So far we have studied SAWs in the low fugacity regime where z ≤ μ-1. When z > μ-1, the grand partition function diverges. We can still give a meaning to it by making an analytic continuation. On the other hand, we know that SAWs appear in the high temperature expansion of the O(n)-model and that μ-l corresponds to the critical temperature of that model. The regime where z > μ-1 therefore corresponds to the low temperature phase of the O(n)-model. A spin model has of course a well defined low temperature regime and one might ask what this phase means for polymers. It is these questions which we study in the present chapter. The polymers in this phase are usually referred to as dense polymers. Our discussion will mostly be limited to the two-dimensional case.

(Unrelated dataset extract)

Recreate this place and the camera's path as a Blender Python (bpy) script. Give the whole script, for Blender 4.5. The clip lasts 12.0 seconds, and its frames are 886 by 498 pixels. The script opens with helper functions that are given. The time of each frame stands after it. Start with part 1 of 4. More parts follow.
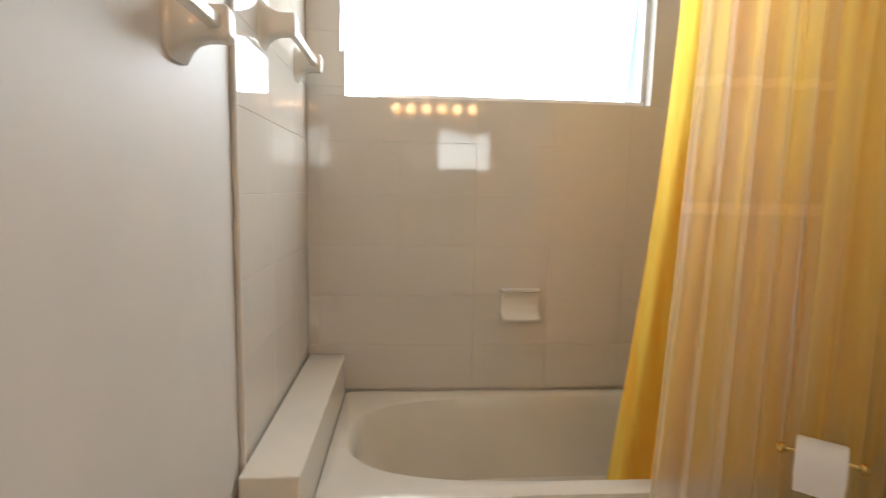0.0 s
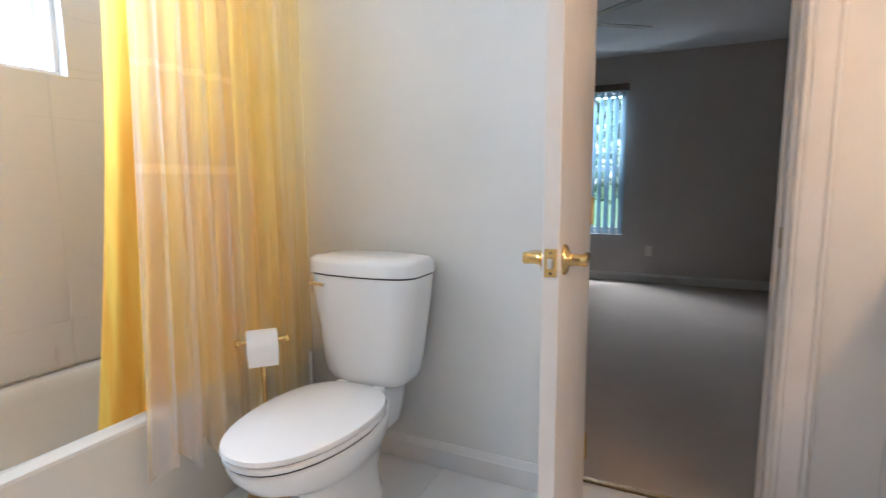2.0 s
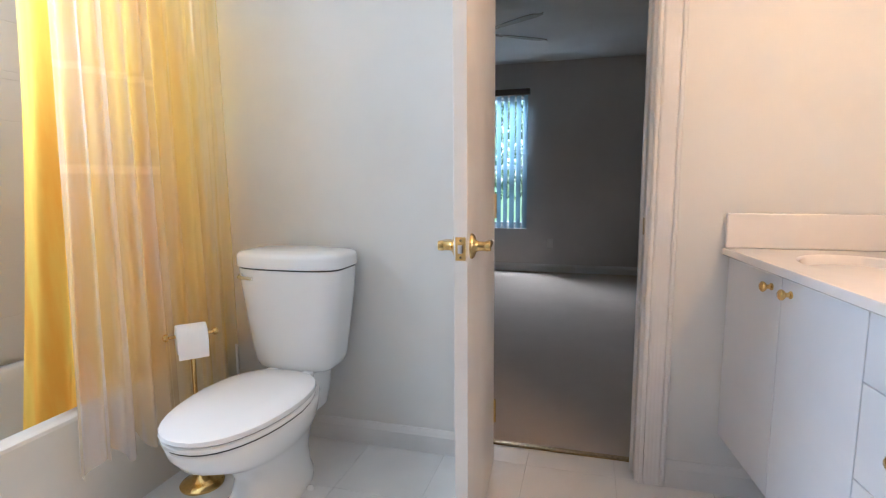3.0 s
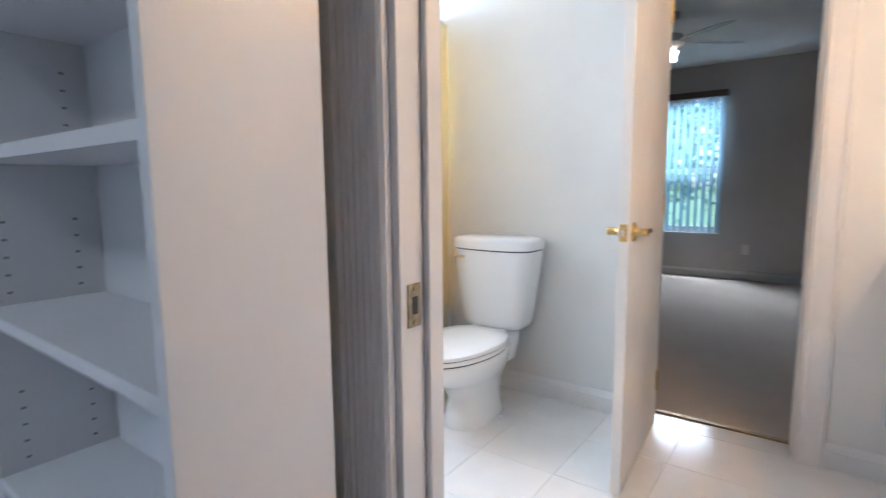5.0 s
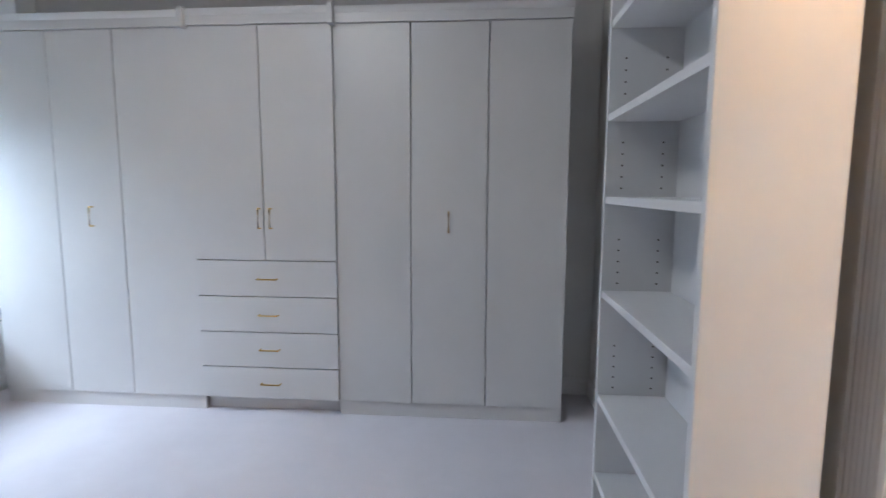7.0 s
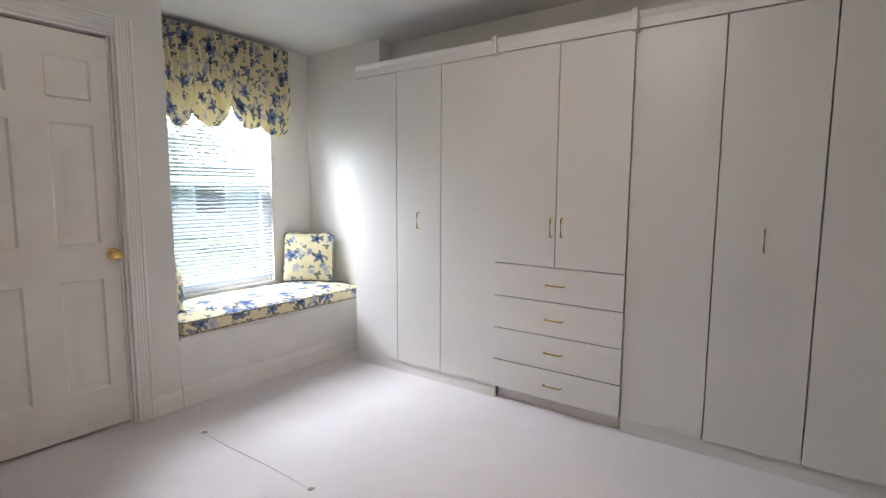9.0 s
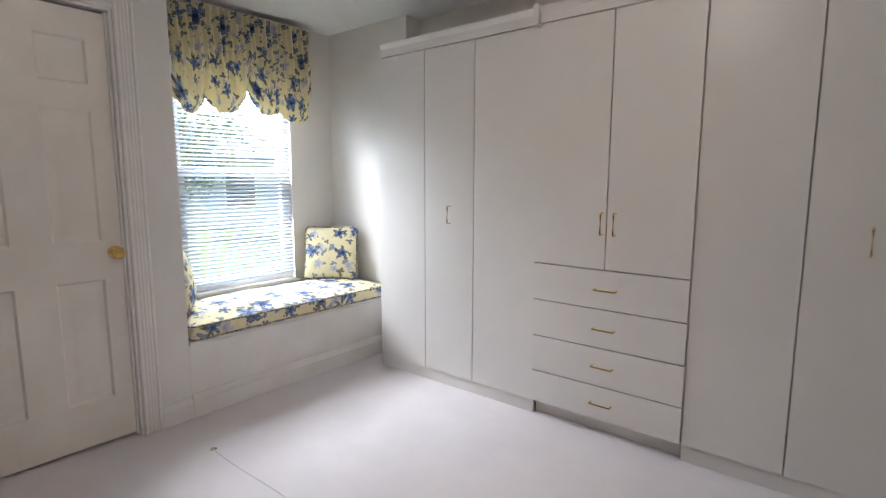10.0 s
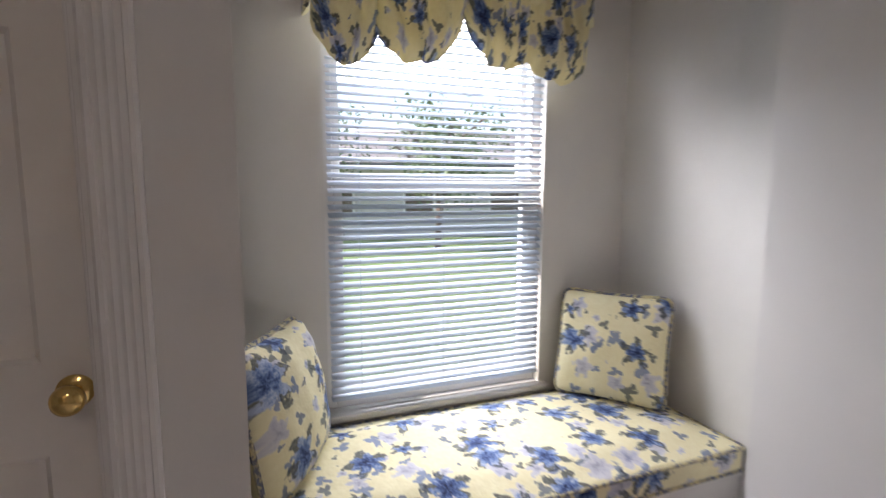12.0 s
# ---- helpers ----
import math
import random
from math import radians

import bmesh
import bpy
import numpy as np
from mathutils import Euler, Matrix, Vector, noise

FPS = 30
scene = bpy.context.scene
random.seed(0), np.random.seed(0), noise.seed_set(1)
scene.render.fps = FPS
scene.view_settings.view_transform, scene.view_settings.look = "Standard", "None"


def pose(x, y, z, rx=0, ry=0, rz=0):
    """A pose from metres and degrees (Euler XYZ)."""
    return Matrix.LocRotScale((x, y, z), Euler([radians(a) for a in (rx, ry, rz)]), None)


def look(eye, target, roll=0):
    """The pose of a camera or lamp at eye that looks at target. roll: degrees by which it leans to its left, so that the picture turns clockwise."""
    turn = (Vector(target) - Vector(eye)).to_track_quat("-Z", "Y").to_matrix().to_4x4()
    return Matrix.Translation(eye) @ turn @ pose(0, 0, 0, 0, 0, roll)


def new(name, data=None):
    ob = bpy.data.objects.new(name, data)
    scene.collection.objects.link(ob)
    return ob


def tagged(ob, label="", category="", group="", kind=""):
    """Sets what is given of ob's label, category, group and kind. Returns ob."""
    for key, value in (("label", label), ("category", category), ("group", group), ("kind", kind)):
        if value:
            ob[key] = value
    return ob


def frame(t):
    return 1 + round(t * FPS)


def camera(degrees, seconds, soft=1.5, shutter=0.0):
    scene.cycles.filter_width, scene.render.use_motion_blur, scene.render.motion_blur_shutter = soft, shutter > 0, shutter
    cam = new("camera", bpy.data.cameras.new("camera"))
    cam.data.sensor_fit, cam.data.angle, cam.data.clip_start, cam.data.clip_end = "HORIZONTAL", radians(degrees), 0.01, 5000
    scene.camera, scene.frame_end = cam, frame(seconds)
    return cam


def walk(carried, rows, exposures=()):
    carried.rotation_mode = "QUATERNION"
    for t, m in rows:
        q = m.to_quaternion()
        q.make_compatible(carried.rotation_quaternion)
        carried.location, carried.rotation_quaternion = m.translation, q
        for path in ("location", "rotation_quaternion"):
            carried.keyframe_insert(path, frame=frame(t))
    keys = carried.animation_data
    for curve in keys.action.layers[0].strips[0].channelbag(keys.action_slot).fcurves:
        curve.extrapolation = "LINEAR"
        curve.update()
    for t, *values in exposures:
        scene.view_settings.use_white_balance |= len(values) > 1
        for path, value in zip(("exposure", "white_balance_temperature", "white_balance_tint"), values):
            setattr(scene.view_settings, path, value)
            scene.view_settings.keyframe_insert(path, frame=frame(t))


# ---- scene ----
cam = camera(81.9, 12.0, 1.15, 0.25)
PATH = [
    (0, (-0.34, 0.100, 1.180), (-0.192, 2.08, 0.951), 1.2),
    (0.5, (-0.391, 0.106, 1.150), (0.328, 1.957, 0.932), 1.1),
    (1, (-0.447, 0.026, 1.112), (0.73, 1.628, 0.895), 0.6),
    (1.5, (-0.521, -0.065, 1.106), (1.027, 1.179, 0.867), -0.0),
    (2, (-0.613, -0.123, 1.103), (1.175, 0.736, 0.847), -0.4),
    (2.5, (-0.691, -0.159, 1.108), (1.216, 0.381, 0.84), -0.5),
    (4.5, (-1.222, -0.265, 1.109), (0.654, 0.38, 0.853), -0.3),
    (5, (-1.305, -0.393, 1.101), (0.293, 0.784, 0.855), -0.5),
    (5.5, (-1.339, -0.504, 1.112), (-0.181, 1.109, 0.868), 0.1),
    (6, (-1.366, -0.602, 1.131), (-0.645, 1.249, 0.902), 0.2),
    (6.5, (-1.402, -0.679, 1.165), (-1.124, 1.288, 0.933), 0.2),
    (7, (-1.427, -0.723, 1.182), (-1.585, 1.258, 0.954), 0.2),
    (7.5, (-1.443, -0.764, 1.205), (-1.994, 1.145, 0.978), 0.2),
    (9.5, (-1.435, -0.712, 1.228), (-2.666, 0.845, 0.989), 0.2),
    (10, (-1.643, -0.503, 1.234), (-2.896, 1.034, 0.969), 0.1),
    (10.5, (-1.968, -0.197, 1.244), (-3.258, 1.306, 0.971), 0.2),
    (11, (-2.357, 0.139, 1.274), (-3.779, 1.518, 0.998), 0.2),
    (11.5, (-2.813, 0.453, 1.281), (-4.433, 1.593, 1.005), 0.7),
    (12, (-3.213, 0.641, 1.28), (-5.056, 1.378, 1.034), 0.3),
]
EXPOSURES = [(0, 1.1, 6600, 10), (0.5, 1.1, 6700, 11), (1, 1.35, 5700, 10), (1.5, 1.8, 5250, 9), (2.5, 1.92, 5100, 9), (4.5, 2.1, 5000, 8), (5.5, 2.28, 4900, 7), (6.5, 2.35, 5300, 7), (7, 2.45, 5350, 8), (7.5, 2.45, 5800, 10), (9.5, 2.42, 6400, 12), (10.5, 2.15, 6450, 12), (11, 2.02, 6550, 12), (12, 1.36, 6750, 19)]
walk(cam, [(t, look(eye, target, roll)) for t, eye, target, roll in PATH], EXPOSURES)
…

The low temperature region of the O(n)-model

The study of polymers in the high fugacity regime can be performed in essentially two ways. The first way is to study the low temperature properties of the O(n)-model. This will be done using the techniques known from previous chapters; the Coulomb gas, exact solutions using the Bethe Ansatz, and so on. On the other hand we can study immediately the properties of walks themselves, in the regime where z > μ-1. Sure enough, in that region the grand partition function diverges, but the trick is to study the properties of walks in finite systems, e.g. in a finite box of volume Λ. A typical size for such a volume is Λ1/d. The finite volume leads to a cutoff for the grand partition sum.